The “cheapest electric car” title is set to be disputed over the next two months.
Australia is about to get two new cheap electric vehicles: the BYD Atto 3, a contender brand from China, and the MG ZS EV Excite, an upgrade of the previously available MG ZS EV.
While the BYD Atto 3 has been delayed (it was originally expected to start delivering in July), MG ZS EV Excite deliveries are still slated to arrive this month (though this could change). We reviewed its predecessor last year and we were quite impressed, so we’re keen on a sequel.
But these two cars go head-to-head on price, battling it out for the cheapest EV in Australia title. Of course, this varies from state to state, which we noted in our BYD article, but we think it’s important to consider the pros and cons of both vehicles.
So, for the moment, we’re going to entertain it. Going forward, Australia has two ‘cheapest’ EVs: the BYD Atto 3 and the MG ZS EV Excite, both having advantages and disadvantages.
Let’s duke it out.
What is the cheapest electric car in Australia?
At the moment, MG is gearing up to replace the standard MG ZS EV with the upgraded MG ZS EV Excite and the MG ZS EV Essence. These upgrades are more expensive (starting at $46,990 and $49,990 respectively).
Conversely, BYD is set to release a challenger EV in the coming months called the BYD Atto 3. This starts at $44,381 and $47,381 for its extended range model, however this price varies from state to state (it’s set to be the cheapest EV in some states, such as Tasmania, but not in others, such as Victoria and Western Australia).
What is the range of Australia’s cheapest electric car?
When discussing range, we talk about it in terms of World Harmonised Light Vehicle Testing Procedure (WLTP). This is a consumption and emissions test that gives EV owners a range expectation of their vehicle. You’ll tend to see a kilometre value followed by WLTP on EV website listings in Australia.
The cheapest electric car, the MG ZS EV, is capable of up to about 263km (WLTP) before it’ll need a recharge.
The upgraded MG ZS EV Excite and Essence (launching in July) feature an increased range of about 320km (WLTP), a modest upgrade upon the standard MG ZS EV.
Finally, the standard BYD Atto 3 (launching in August or September) features a range of 320km (WLTP) in the standard model and a range of 400km (WLTP) in the extended-range model.
Should I get a BYD Atto 3 or an MG ZS EV Excite?
These cars are very similar on the price front, however, I don’t believe there’s a perfect answer to this question.
They’re both similar SUVs with similar aesthetics and colours, they’re both similarly priced cars and they both have similar ranges, however, perhaps the biggest difference is the brand itself. MG’s typically offer a cheaper product with fairly average in-car experiences, however, BYD is completely new to Australian drivers. Reviews of the car are yet to come out, and all we have to rely on are quite favourable in-car experiences.
Things will become more clear once these cars arrive in Australia.

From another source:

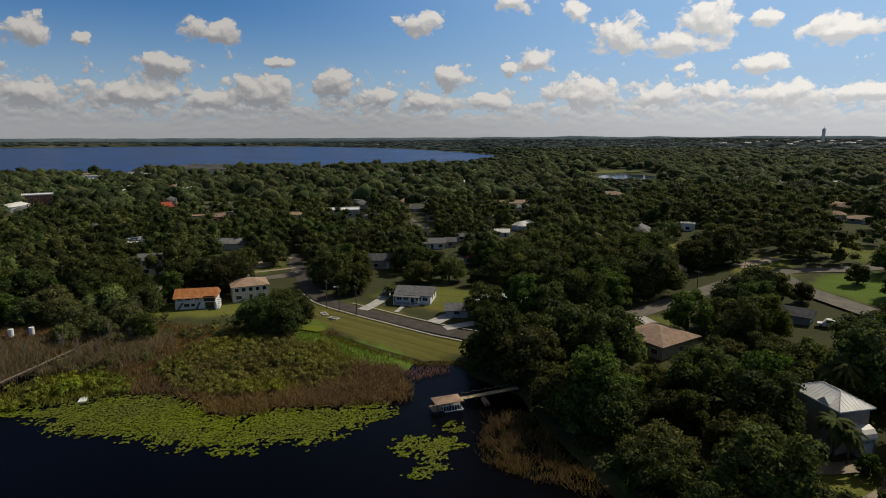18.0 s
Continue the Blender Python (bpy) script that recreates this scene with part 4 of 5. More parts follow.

Ok, but when will electric cars actually be cheap?
I hate to break it to you, but it will likely be some time before we see EVs decrease in cost to a point where most households could buy one. While some research has indicated that price and range parity with petrol vehicles could be achieved within the decade, it’s still going to be a bit of a wait. We’re keen for brands to bring cheaper cars to Australia as the technology becomes more common, but it’ll take some time.
What is the cheapest Tesla in Australia?
Right now, the cheapest Tesla in Australia is the Tesla Model 3, which costs $65,500. This is cheaper than most other electric cars in Australia at the moment, however it’s still pretty expensive.
Believe it or not, it’s actually cheaper to buy a new model Tesla in Australia right now than to buy a secondhand one. That’s due to supply constraints — because of international shipping issues, you’ll be waiting quite sometime before your new Tesla arrives, whereas a secondhand Tesla can be purchased and driven much sooner. Tesla prices have actually gone up recently.
What are some other cheap electric cars in Australia?
Right now, options are still quite limited, but there are a few pretty decent cheap electric vehicles to choose from in Australia.
The Nissan Leaf is an electric car worth considering and is a popular pick at its price point ($53,190). After the Leaf, the Hyundai Kona Electric Elite is the next most affordable electric car at $57,419.
Should I buy a secondhand electric car?
You can expect the price to be a bit lower with a secondhand electric car, however be on guard for depreciated parts of the car (including the lithium battery). Like with petrol cars, the older the vehicle, the lower the cost.